'Unbalanced' Trump Fanatic Who Took An Arsenal To The Capitol On Jan. 6 Pleads Guilty

Lonnie Coffman, who brought guns and Molotov cocktails to D.C., told a staffer for Sen. Ted Cruz that he wanted to "help with the election fraud he saw.”
Illustration: Damon Dahlen/HuffPost; Photos: Getty Images/U.S. District Court

A fanatical Donald Trump supporter who parked his truck full of weapons in Washington on Jan. 6 and then joined in the Capitol mob while carrying firearms because he believed the then-president’s lies about a stolen election pleaded guilty to two counts on Friday.

Lonnie Coffman of Alabama, an Army veteran who served two tours during the Vietnam War and was described by one family member as “a hermit,” pleaded guilty to a count of possession of destructive devices ― 11 Molotov cocktails ― and a count of carrying pistols without a license during a virtual hearing before U.S. District Judge Colleen Kollar-Kotelly. He will also enter a guilty plea for possession of destructive devices in Alabama. Coffman will give up all the weapons he brought to D.C. as part of the plea deal. Coffman admitted in his statement of offense that he was knowingly carrying two loaded firearms around D.C.

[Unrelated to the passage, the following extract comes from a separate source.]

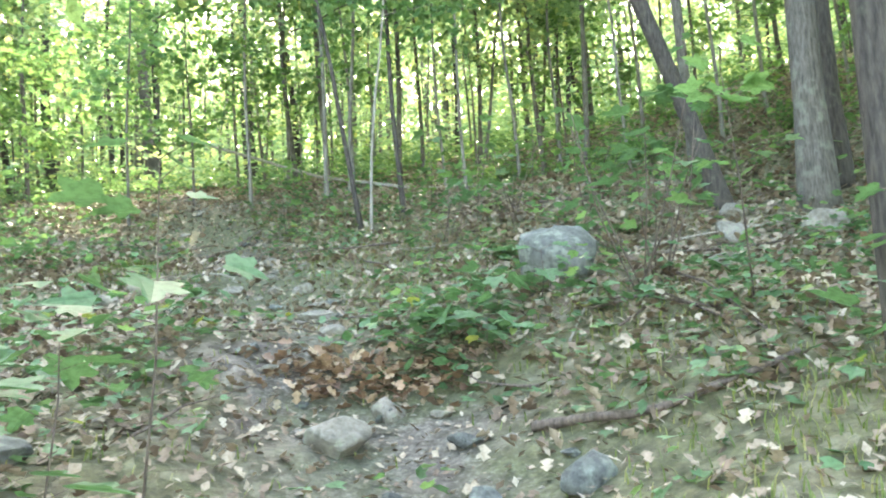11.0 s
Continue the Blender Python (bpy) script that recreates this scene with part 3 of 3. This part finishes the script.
CLUMPS = [(0.32, 18.0, 1.4), (0.5, 18.35, 1.1), (-0.55, 21.6, 1.1), (-1.2, 21.2, 0.8), (0.3, 21.9, 1.2), (3.05, 6.1, 1.0), (2.9, 16.6, 0.9), (-3.0, 16.4, 0.9)]
build_branch("bent_sapling", "broken sapling bent over to the ground", [(-2.24, 13.37, -0.05), (-2.2, 13.42, 0.6), (-2.1, 13.45, 1.02), (-1.85, 13.6, 0.6), (-1.65, 13.75, 0.15)], 0.018, 0.008, TWIG, 8)

# ---- small plants ----
def leaf_shape(name, size, mat, outline):
    one = np.zeros((1, 3))
    return leaves(name, one, np.array([size]), np.zeros(1), np.zeros(1), np.zeros(1), mat, outline, 0.18, -0.12)


MAPLE_LEAVES = [leaf_shape("leaf", s, m, LEAF_MAPLE) for s, m in ((0.15, GREEN), (0.12, GREEN), (0.17, GREEN_LOW), (0.12, GREEN_LOW))]


def build_maple_sapling(x, y, h, seed, pale=False):
    """A small maple: a thin stem, stalks, and broad leaves held level in tiers."""
    rng = np.random.default_rng(seed)
    ob = thing("maple_sapling", pose(x, y, ground_z(x, y) - 0.02), "small maple sapling with broad level green leaves", "sapling", "maple saplings")
    lean = rng.normal(0, 0.12, 2)
    top = Vector((lean[0] * h, lean[1] * h, h))
    part("stem", raw_mesh("stem", *tube([(0, 0, 0), top * 0.5 + Vector((0.02, 0.01, 0)), top], [0.002 + 0.0032 * h, 0.002 + 0.002 * h, 0.0015], 5), TWIG, True), ob)
    for k in range(int(5 + 8 * h)):
        f = rng.uniform(0.4, 1) if k else 1.0
        a = k * 2.4 + rng.uniform(-0.4, 0.4)
        r = (0.06 + 0.26 * h * (1.15 - f)) * rng.uniform(0.5, 1.2)
        base = top * f
        tip = base + Vector((math.cos(a) * r, math.sin(a) * r, 0.02 + 0.1 * r))
        stalk = part("stalk", raw_mesh("stalk", *tube([base, tip], [0.002, 0.0012], 4), TWIG), ob)
        me = MAPLE_LEAVES[(2 if pale else 0) + k % 2]
        lf = part("leaf", me, stalk)
        lf.matrix_basis = pose(*tip, math.degrees(rng.normal(-0.12, 0.25)), math.degrees(rng.normal(0, 0.25)), math.degrees(a) - 90) @ Matrix.Scale(rng.uniform(0.75, 1.15), 4)
    return ob


SAPLINGS = [(-1.7, 9.4, 0.7), (-2.5, 10.3, 1.3), (-3.1, 10.1, 1.5), (-1.3, 10.7, 0.5), (-2.1, 11.4, 0.7), (-1.65, 15.7, 1.3), (-1.9, 15.2, 0.6), (-2.7, 14.6, 1.2), (-3.3, 15.5, 1.3),
            (-2.0, 15.7, 0.8), (0.3, 17.9, 1.2), (0.85, 17.6, 1.4), (0.45, 18.5, 0.8), (-0.95, 13.3, 0.45), (-5.2, 19.6, 0.6), (-4.8, 18.7, 0.4), (1.2, 15.95, 0.5), (2.1, 15.0, 0.5),
            (-3.7, 23.3, 1.0), (-1.6, 22.4, 1.1), (-1.0, 21.9, 1.1), (-0.4, 23.0, 1.3), (0.75, 21.0, 0.9), (3.3, 12.8, 0.5), (4.2, 8.6, 0.9), (-2.2, 12.3, 0.6), (-3.4, 12.6, 0.9), (-4.2, 13.4, 1.2),
            (0.1, 20.2, 0.5), (-0.7, 18.4, 0.35), (-0.55, 18.0, 0.3), (-0.8, 17.7, 0.3), (-0.3, 18.2, 0.35), (3.0, 17.2, 0.7), (3.6, 18.4, 0.8), (-1.0, 5.0, 0.3), (-0.2, 6.6, 0.25), (0.0, 7.6, 0.25), (-0.1, 8.9, 0.22), (2.18, 4.63, 0.3), (1.95, 4.6, 0.25),
            (2.42, 4.47, 0.3), (-1.91, 4.18, 0.25), (-0.39, 5.2, 0.22), (-0.23, 7.2, 0.25), (-2.06, 12.6, 0.4), (-1.06, 12.7, 0.35), (-1.53, 14.9, 0.55), (1.57, 13.6, 0.25), (-0.23, 15.0, 0.2), (-6.0, 20.2, 0.35),
            (-5.6, 20.6, 0.3), (-1.6, 21.05, 0.3), (-0.7, 21.4, 0.6), (-1.04, 17.75, 0.3), (-0.65, 17.6, 0.3), (-0.85, 17.95, 0.3), (-2.9, 19.1, 0.15), (-6.9, 22.5, 1.1), (-7.3, 23.0, 0.9), (-6.5, 23.1, 0.8), (-5.9, 22.7, 0.5), (0.98, 16.02, 0.75), (1.12, 16.05, 0.6)]
for k, (x, y, h) in enumerate(SAPLINGS):
    build_maple_sapling(x, y, h, 500 + k, k % 3 == 1 or h < 0.4 or 14 < y < 16.5)


def build_fern(name, label, x, y, size, count, seed, mat=FERN):
    """Arching fronds from one root, each with small leaflets down both sides."""
    rng = np.random.default_rng(seed)
    ob = thing(name, pose(x, y, ground_z(x, y) - 0.01), label, "fern")
    for k in range(count):
        a = 2 * math.pi * k / count + rng.uniform(-0.3, 0.3)
        ln = size * rng.uniform(0.7, 1.1)
        rise = rng.uniform(0.5, 1.0)
        pts = [Vector((math.cos(a) * ln * f, math.sin(a) * ln * f, ln * rise * (1.5 * f - 1.15 * f * f))) for f in np.linspace(0, 1, 12)]
        w, hd, sz = [], [], []
        for j, p in enumerate(pts[2:]):
            for side in (1, -1):
                w.append(p)
                hd.append(a - 1.57 + side * 1.15)
                sz.append(0.3 * ln * (1 - j / 10.5))
        n = len(w)
        part("frond", leaves("frond", np.array([tuple(p) for p in w]), np.array(sz), np.array(hd), rng.normal(-0.15, 0.1, n), np.zeros(n), mat), ob)
    return ob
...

Coffman was arrested in the District of Columbia on Jan. 6 after he approached officers in an attempt to get to his Red GMC Sierra, which was inside a police perimeter. Coffman had parked just off the U.S. Capitol grounds, near the Democratic National Committee and Republican National Committee buildings, which had been targeted by a pipe bomber who still remains at large.

After they shut down the area because of the pipe bombs, a law enforcement officer spotted a gun on the seat of Coffman’s pickup. A subsequent search of the truck turned up a “loaded 9 mm Hi-Point handgun; a loaded Windham Weaponry rifle; a loaded Hatfield Gun Company SAS shotgun; several large capacity ammunition feeding devices loading with more than ten rounds of rifle ammunition; hundreds of rounds of ammunition; a crossbow with bolts; several machetes; camouflage smoke devices; stun gun” and 11 Molotov cocktails.

He was originally indicted on 17 counts, including possession of an unregistered firearm, carrying a pistol without a license, carrying a rifle or shotgun, possession of a large-capacity feeding device, possession of an unregistered firearm, and unlawful possession of ammunition.

When law enforcement officers searched Coffman, they found a 9 mm Smith & Wesson handgun in his right pocket and a .22-caliber North American Arms revolver in his left pocket. He was initially indicted in January and has been detained ever since.

Lonnie Coffman's truck near the U.S. Capitol on Jan. 6. Police found a cache of weapons and ammunition in the truck.
Lonnie Coffman's truck near the U.S. Capitol on Jan. 6. Police found a cache of weapons and ammunition in the truck.
U.S. Attorney's Office

GPS records showed that Coffman came to D.C. on Dec. 11, the day before another pro-Trump rally in support of the president’s efforts to overturn the results of the 2020 election, and Coffman tried to meet with Sen. Ted Cruz (R-Texas). A staffer in Cruz’s office wrote that Coffman seemed “to be coming from the ‘friend’ angle in wanting to ... help with the election fraud he saw” and that Coffman seemed “unbalanced” or “not 100% there.”

Authorities also found a note inside Coffman’s vehicle that singled out a Muslim member of Congress, called a judge a “bad guy” and praised a number of conservative figures. Another note had contact info for conservative talk-show host Mark Levin and Fox News personality Sean Hannity.

A note the U.S. attorney's office said was taken from Lonnie Coffman's truck.
A note the U.S. attorney's office said was taken from Lonnie Coffman's truck.
U.S. Attorney's Office

Coffman will continue to be held in jail until his sentencing before Kollar-Kotelly of the U.S. District Court for the District of Columbia.

The FBI has made more than 650 arrests in connection with the U.S. Capitol attack, roughly one-fourth of the total number of potential defendants who engaged in chargeable criminal conduct on Jan. 6. The FBI continues to seek information on 350 people who engaged in violence on Jan. 6, including 250 who assaulted law enforcement officers.